Without including any images, repeat the data exactly.

─── Dataset content

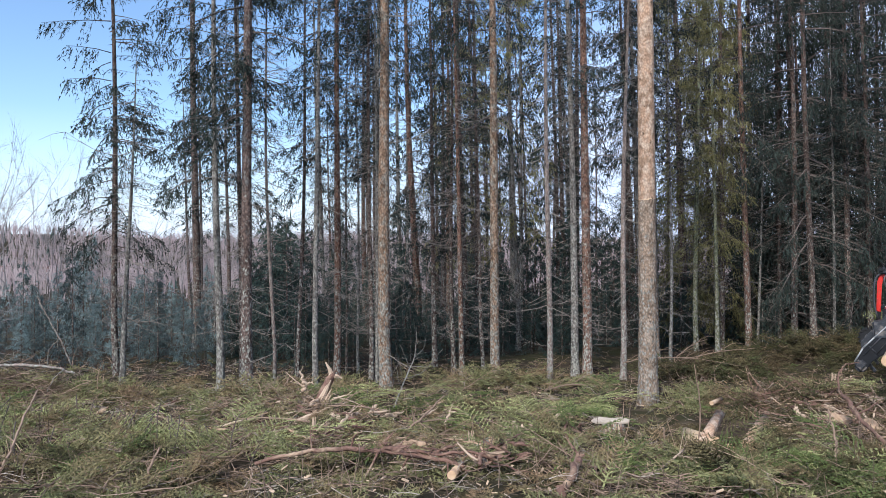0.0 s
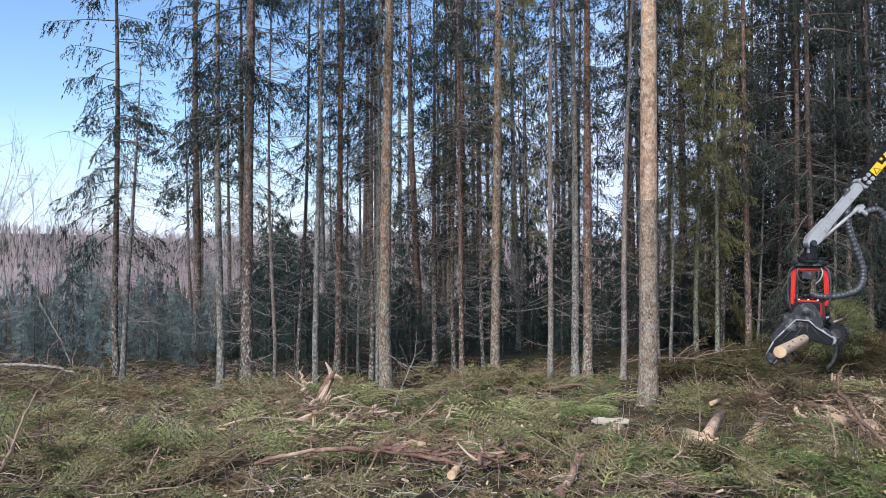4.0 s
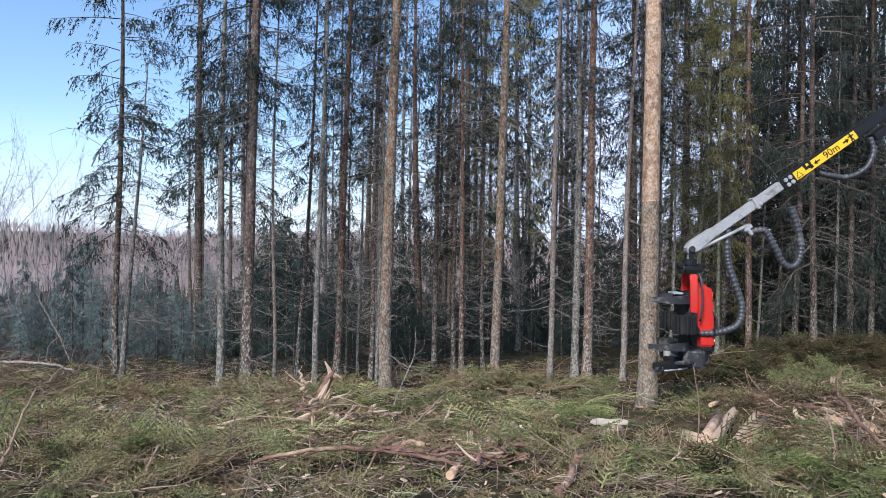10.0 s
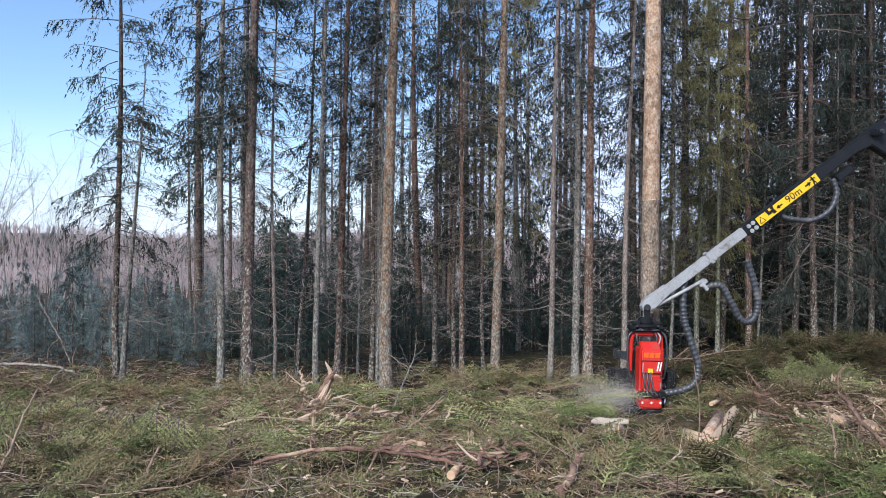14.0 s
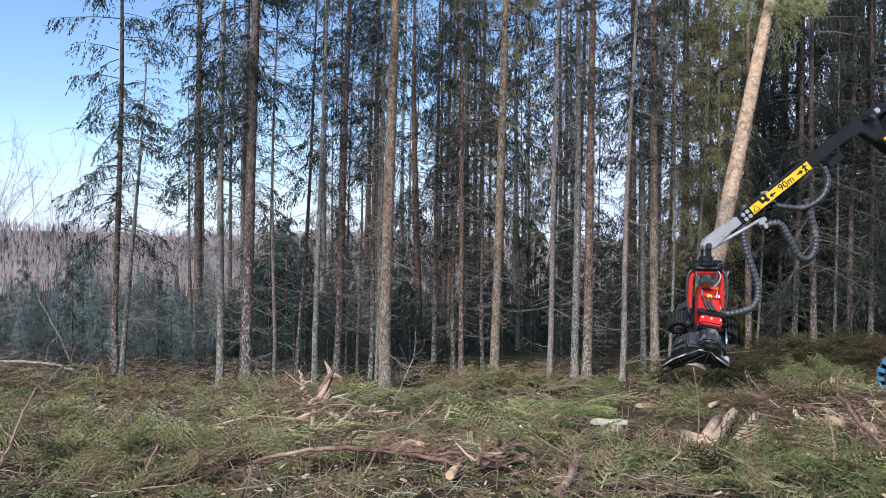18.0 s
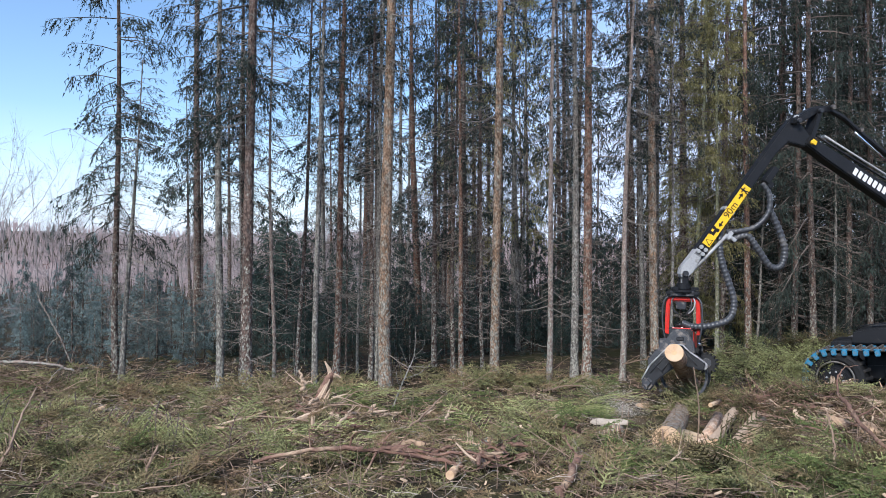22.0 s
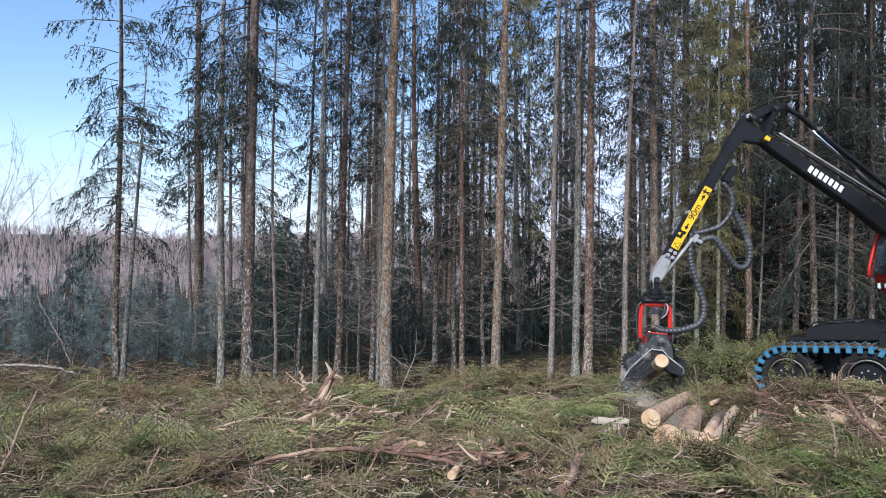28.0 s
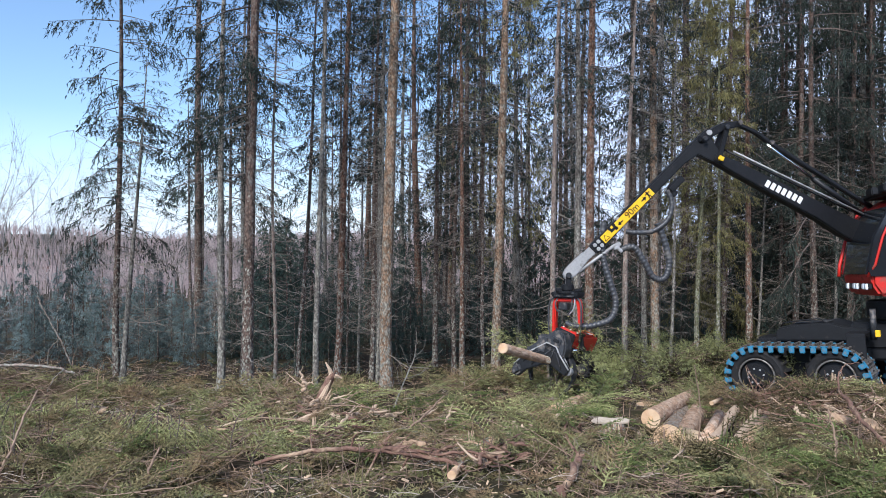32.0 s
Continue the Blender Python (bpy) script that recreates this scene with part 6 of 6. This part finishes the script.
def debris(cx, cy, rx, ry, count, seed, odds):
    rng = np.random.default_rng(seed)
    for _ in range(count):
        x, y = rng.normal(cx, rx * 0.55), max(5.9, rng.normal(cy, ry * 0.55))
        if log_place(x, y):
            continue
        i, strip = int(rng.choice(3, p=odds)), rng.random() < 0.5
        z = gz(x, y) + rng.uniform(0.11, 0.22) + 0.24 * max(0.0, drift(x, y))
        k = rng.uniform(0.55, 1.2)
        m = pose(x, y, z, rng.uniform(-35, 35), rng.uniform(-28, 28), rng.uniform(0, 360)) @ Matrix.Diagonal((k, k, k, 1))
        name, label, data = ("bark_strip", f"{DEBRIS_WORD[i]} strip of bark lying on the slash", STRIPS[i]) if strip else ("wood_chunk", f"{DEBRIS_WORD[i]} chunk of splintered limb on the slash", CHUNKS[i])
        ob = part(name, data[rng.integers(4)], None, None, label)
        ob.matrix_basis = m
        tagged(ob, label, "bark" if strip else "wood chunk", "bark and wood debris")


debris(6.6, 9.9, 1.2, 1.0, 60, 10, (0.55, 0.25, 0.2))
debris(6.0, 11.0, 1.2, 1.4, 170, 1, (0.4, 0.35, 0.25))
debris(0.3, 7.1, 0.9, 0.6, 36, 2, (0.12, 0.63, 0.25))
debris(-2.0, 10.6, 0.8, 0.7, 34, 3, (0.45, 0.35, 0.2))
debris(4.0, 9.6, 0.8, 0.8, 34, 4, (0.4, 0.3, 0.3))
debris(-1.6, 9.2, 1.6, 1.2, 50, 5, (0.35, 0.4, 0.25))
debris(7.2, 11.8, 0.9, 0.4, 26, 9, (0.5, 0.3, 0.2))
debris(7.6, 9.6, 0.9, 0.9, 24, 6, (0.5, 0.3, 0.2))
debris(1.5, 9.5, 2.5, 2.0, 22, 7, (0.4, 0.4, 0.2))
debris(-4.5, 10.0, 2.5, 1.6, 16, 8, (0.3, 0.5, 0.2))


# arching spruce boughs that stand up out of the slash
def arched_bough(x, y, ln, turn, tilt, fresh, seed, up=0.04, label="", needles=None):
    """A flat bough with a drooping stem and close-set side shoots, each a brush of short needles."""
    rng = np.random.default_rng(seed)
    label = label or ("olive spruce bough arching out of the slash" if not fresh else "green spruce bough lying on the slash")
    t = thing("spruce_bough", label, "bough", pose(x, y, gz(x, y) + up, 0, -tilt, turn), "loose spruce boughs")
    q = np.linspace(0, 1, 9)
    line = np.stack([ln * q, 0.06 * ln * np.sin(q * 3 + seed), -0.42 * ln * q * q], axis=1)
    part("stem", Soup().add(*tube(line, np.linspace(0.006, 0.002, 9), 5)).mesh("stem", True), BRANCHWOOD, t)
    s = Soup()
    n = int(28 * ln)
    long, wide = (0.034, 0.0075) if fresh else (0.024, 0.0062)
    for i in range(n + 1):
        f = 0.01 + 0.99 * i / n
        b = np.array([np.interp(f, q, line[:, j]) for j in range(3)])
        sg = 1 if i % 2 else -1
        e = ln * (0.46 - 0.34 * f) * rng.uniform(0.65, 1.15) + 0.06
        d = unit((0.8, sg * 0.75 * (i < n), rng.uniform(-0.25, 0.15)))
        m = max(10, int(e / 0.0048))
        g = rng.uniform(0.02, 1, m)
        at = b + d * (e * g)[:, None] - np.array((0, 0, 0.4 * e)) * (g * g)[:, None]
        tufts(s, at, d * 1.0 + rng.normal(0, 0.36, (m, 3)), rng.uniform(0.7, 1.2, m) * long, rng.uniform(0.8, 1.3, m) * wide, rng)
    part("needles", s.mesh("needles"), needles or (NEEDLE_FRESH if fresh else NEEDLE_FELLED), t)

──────

### Answer to this exercise
0.0 s
4.0 s
10.0 s
14.0 s
18.0 s
22.0 s
28.0 s
32.0 s
Continue the Blender Python (bpy) script that recreates this scene with part 6 of 6. This part finishes the script.
def debris(cx, cy, rx, ry, count, seed, odds):
    rng = np.random.default_rng(seed)
    for _ in range(count):
        x, y = rng.normal(cx, rx * 0.55), max(5.9, rng.normal(cy, ry * 0.55))
        if log_place(x, y):
            continue
        i, strip = int(rng.choice(3, p=odds)), rng.random() < 0.5
        z = gz(x, y) + rng.uniform(0.11, 0.22) + 0.24 * max(0.0, drift(x, y))
        k = rng.uniform(0.55, 1.2)
        m = pose(x, y, z, rng.uniform(-35, 35), rng.uniform(-28, 28), rng.uniform(0, 360)) @ Matrix.Diagonal((k, k, k, 1))
        name, label, data = ("bark_strip", f"{DEBRIS_WORD[i]} strip of bark lying on the slash", STRIPS[i]) if strip else ("wood_chunk", f"{DEBRIS_WORD[i]} chunk of splintered limb on the slash", CHUNKS[i])
        ob = part(name, data[rng.integers(4)], None, None, label)
        ob.matrix_basis = m
        tagged(ob, label, "bark" if strip else "wood chunk", "bark and wood debris")


debris(6.6, 9.9, 1.2, 1.0, 60, 10, (0.55, 0.25, 0.2))
debris(6.0, 11.0, 1.2, 1.4, 170, 1, (0.4, 0.35, 0.25))
debris(0.3, 7.1, 0.9, 0.6, 36, 2, (0.12, 0.63, 0.25))
debris(-2.0, 10.6, 0.8, 0.7, 34, 3, (0.45, 0.35, 0.2))
debris(4.0, 9.6, 0.8, 0.8, 34, 4, (0.4, 0.3, 0.3))
debris(-1.6, 9.2, 1.6, 1.2, 50, 5, (0.35, 0.4, 0.25))
debris(7.2, 11.8, 0.9, 0.4, 26, 9, (0.5, 0.3, 0.2))
debris(7.6, 9.6, 0.9, 0.9, 24, 6, (0.5, 0.3, 0.2))
debris(1.5, 9.5, 2.5, 2.0, 22, 7, (0.4, 0.4, 0.2))
debris(-4.5, 10.0, 2.5, 1.6, 16, 8, (0.3, 0.5, 0.2))


# arching spruce boughs that stand up out of the slash
def arched_bough(x, y, ln, turn, tilt, fresh, seed, up=0.04, label="", needles=None):
    """A flat bough with a drooping stem and close-set side shoots, each a brush of short needles."""
    rng = np.random.default_rng(seed)
    label = label or ("olive spruce bough arching out of the slash" if not fresh else "green spruce bough lying on the slash")
    t = thing("spruce_bough", label, "bough", pose(x, y, gz(x, y) + up, 0, -tilt, turn), "loose spruce boughs")
    q = np.linspace(0, 1, 9)
    line = np.stack([ln * q, 0.06 * ln * np.sin(q * 3 + seed), -0.42 * ln * q * q], axis=1)
    part("stem", Soup().add(*tube(line, np.linspace(0.006, 0.002, 9), 5)).mesh("stem", True), BRANCHWOOD, t)
    s = Soup()
    n = int(28 * ln)
    long, wide = (0.034, 0.0075) if fresh else (0.024, 0.0062)
    for i in range(n + 1):
        f = 0.01 + 0.99 * i / n
        b = np.array([np.interp(f, q, line[:, j]) for j in range(3)])
        sg = 1 if i % 2 else -1
        e = ln * (0.46 - 0.34 * f) * rng.uniform(0.65, 1.15) + 0.06
        d = unit((0.8, sg * 0.75 * (i < n), rng.uniform(-0.25, 0.15)))
        m = max(10, int(e / 0.0048))
        g = rng.uniform(0.02, 1, m)
        at = b + d * (e * g)[:, None] - np.array((0, 0, 0.4 * e)) * (g * g)[:, None]
        tufts(s, at, d * 1.0 + rng.normal(0, 0.36, (m, 3)), rng.uniform(0.7, 1.2, m) * long, rng.uniform(0.8, 1.3, m) * wide, rng)
    part("needles", s.mesh("needles"), needles or (NEEDLE_FRESH if fresh else NEEDLE_FELLED), t)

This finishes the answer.